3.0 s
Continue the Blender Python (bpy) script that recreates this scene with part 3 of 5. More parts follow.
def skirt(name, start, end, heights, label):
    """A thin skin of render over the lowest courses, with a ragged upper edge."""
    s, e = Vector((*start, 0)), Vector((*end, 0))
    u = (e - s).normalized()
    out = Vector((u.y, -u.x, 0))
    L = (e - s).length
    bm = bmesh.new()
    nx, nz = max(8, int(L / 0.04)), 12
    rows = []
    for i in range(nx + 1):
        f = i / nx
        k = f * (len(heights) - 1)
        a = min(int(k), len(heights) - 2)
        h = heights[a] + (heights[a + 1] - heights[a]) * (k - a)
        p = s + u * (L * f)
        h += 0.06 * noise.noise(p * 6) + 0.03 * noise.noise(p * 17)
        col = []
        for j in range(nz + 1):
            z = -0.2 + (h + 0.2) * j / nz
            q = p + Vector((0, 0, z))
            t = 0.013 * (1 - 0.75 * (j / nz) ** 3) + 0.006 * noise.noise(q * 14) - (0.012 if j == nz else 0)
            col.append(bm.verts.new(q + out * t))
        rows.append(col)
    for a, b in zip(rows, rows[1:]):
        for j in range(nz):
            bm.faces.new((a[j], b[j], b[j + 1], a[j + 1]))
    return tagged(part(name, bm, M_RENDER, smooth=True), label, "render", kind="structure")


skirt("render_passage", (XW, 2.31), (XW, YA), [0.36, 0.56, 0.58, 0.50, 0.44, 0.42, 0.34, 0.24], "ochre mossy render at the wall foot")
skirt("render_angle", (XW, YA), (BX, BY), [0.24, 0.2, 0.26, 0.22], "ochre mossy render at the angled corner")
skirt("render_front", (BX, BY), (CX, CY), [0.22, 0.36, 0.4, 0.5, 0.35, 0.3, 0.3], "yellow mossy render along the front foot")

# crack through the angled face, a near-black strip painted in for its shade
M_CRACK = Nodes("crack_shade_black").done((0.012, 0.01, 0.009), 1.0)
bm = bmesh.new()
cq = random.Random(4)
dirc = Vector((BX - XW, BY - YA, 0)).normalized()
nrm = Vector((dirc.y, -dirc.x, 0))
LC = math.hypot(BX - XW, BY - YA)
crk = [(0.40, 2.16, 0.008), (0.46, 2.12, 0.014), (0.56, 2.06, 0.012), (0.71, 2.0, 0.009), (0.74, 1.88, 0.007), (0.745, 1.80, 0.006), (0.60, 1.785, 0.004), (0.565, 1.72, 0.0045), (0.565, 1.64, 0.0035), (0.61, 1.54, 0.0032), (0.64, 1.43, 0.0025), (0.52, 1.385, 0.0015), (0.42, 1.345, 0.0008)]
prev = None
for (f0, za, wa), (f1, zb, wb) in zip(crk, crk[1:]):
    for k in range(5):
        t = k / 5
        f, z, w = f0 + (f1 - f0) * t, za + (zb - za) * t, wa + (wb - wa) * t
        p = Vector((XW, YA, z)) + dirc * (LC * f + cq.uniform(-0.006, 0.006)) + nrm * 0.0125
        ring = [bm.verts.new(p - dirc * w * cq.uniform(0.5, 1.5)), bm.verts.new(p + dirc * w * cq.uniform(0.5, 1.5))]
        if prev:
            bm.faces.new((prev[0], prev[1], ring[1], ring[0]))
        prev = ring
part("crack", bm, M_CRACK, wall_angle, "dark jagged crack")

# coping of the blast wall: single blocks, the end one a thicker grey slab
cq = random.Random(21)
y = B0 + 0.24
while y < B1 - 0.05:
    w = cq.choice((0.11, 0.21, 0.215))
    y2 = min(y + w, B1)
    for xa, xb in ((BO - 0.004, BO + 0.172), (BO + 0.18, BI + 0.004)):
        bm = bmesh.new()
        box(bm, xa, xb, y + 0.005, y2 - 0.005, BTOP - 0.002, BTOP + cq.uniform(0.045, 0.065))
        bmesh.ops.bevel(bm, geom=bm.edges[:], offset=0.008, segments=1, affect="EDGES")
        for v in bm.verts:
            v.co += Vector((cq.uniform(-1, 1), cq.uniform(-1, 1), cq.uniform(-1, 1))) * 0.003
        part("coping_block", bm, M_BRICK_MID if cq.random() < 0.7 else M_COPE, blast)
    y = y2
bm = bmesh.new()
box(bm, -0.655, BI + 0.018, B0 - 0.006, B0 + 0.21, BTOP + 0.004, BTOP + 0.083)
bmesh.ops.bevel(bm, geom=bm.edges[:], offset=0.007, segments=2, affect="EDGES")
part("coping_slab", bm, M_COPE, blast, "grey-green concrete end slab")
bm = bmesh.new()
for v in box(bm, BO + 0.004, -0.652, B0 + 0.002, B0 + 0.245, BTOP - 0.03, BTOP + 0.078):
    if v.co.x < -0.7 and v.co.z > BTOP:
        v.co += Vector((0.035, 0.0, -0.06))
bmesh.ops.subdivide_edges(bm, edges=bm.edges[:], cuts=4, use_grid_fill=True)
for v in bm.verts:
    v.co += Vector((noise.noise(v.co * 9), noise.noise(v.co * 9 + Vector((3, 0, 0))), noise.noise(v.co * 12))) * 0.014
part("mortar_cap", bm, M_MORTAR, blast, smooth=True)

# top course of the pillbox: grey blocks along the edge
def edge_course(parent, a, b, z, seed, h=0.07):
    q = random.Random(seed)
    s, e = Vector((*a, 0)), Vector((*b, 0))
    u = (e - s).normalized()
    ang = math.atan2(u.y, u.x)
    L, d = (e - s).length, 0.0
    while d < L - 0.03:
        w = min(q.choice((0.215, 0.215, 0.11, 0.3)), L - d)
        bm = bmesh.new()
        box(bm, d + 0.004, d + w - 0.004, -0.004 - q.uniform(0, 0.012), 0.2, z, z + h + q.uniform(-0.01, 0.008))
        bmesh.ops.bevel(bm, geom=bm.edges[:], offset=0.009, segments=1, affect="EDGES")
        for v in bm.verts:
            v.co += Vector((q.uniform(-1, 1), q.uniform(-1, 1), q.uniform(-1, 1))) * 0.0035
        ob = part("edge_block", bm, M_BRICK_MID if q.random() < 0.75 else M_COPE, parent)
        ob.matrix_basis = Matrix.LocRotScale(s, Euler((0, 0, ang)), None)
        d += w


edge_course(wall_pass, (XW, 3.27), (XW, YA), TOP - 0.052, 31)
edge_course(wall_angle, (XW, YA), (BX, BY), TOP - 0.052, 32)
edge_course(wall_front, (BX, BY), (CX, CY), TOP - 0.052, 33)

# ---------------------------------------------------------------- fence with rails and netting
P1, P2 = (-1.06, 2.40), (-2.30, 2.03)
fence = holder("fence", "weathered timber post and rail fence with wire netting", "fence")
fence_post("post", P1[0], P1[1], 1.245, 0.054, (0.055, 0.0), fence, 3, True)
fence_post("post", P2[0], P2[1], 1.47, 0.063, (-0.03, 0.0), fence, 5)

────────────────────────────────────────

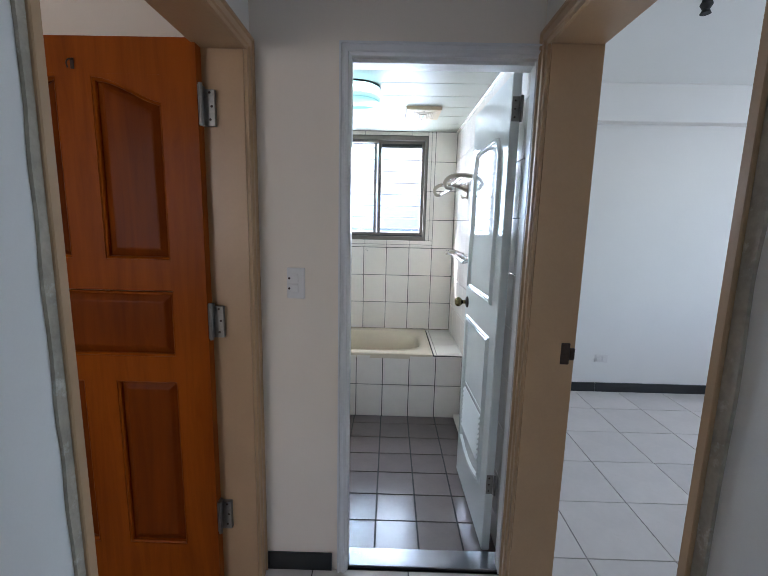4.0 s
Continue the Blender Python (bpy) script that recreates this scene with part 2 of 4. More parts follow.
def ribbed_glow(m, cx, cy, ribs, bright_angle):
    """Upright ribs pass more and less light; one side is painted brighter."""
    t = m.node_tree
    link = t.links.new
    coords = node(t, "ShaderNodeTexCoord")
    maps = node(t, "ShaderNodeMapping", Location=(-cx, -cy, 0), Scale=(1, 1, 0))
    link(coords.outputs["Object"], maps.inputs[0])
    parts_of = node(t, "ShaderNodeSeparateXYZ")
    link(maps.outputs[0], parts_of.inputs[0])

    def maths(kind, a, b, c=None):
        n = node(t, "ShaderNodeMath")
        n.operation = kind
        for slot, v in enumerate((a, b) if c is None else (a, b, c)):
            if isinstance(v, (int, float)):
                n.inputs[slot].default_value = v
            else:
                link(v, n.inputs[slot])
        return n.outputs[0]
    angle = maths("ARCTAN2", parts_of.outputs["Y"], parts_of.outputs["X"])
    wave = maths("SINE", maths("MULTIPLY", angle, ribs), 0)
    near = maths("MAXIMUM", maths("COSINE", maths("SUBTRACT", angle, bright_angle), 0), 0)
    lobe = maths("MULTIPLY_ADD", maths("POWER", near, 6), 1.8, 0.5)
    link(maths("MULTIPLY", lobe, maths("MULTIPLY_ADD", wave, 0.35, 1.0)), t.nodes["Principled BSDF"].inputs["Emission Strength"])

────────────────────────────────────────

=== Exercise details ===
Each line from the one containing "5. More parts follow." through the one containing "mossy render along" must be retyped exactly, the first and last of these included.

=== Solution ===
Continue the Blender Python (bpy) script that recreates this scene with part 3 of 5. More parts follow.
def skirt(name, start, end, heights, label):
    """A thin skin of render over the lowest courses, with a ragged upper edge."""
    s, e = Vector((*start, 0)), Vector((*end, 0))
    u = (e - s).normalized()
    out = Vector((u.y, -u.x, 0))
    L = (e - s).length
    bm = bmesh.new()
    nx, nz = max(8, int(L / 0.04)), 12
    rows = []
    for i in range(nx + 1):
        f = i / nx
        k = f * (len(heights) - 1)
        a = min(int(k), len(heights) - 2)
        h = heights[a] + (heights[a + 1] - heights[a]) * (k - a)
        p = s + u * (L * f)
        h += 0.06 * noise.noise(p * 6) + 0.03 * noise.noise(p * 17)
        col = []
        for j in range(nz + 1):
            z = -0.2 + (h + 0.2) * j / nz
            q = p + Vector((0, 0, z))
            t = 0.013 * (1 - 0.75 * (j / nz) ** 3) + 0.006 * noise.noise(q * 14) - (0.012 if j == nz else 0)
            col.append(bm.verts.new(q + out * t))
        rows.append(col)
    for a, b in zip(rows, rows[1:]):
        for j in range(nz):
            bm.faces.new((a[j], b[j], b[j + 1], a[j + 1]))
    return tagged(part(name, bm, M_RENDER, smooth=True), label, "render", kind="structure")


skirt("render_passage", (XW, 2.31), (XW, YA), [0.36, 0.56, 0.58, 0.50, 0.44, 0.42, 0.34, 0.24], "ochre mossy render at the wall foot")
skirt("render_angle", (XW, YA), (BX, BY), [0.24, 0.2, 0.26, 0.22], "ochre mossy render at the angled corner")
skirt("render_front", (BX, BY), (CX, CY), [0.22, 0.36, 0.4, 0.5, 0.35, 0.3, 0.3], "yellow mossy render along the front foot")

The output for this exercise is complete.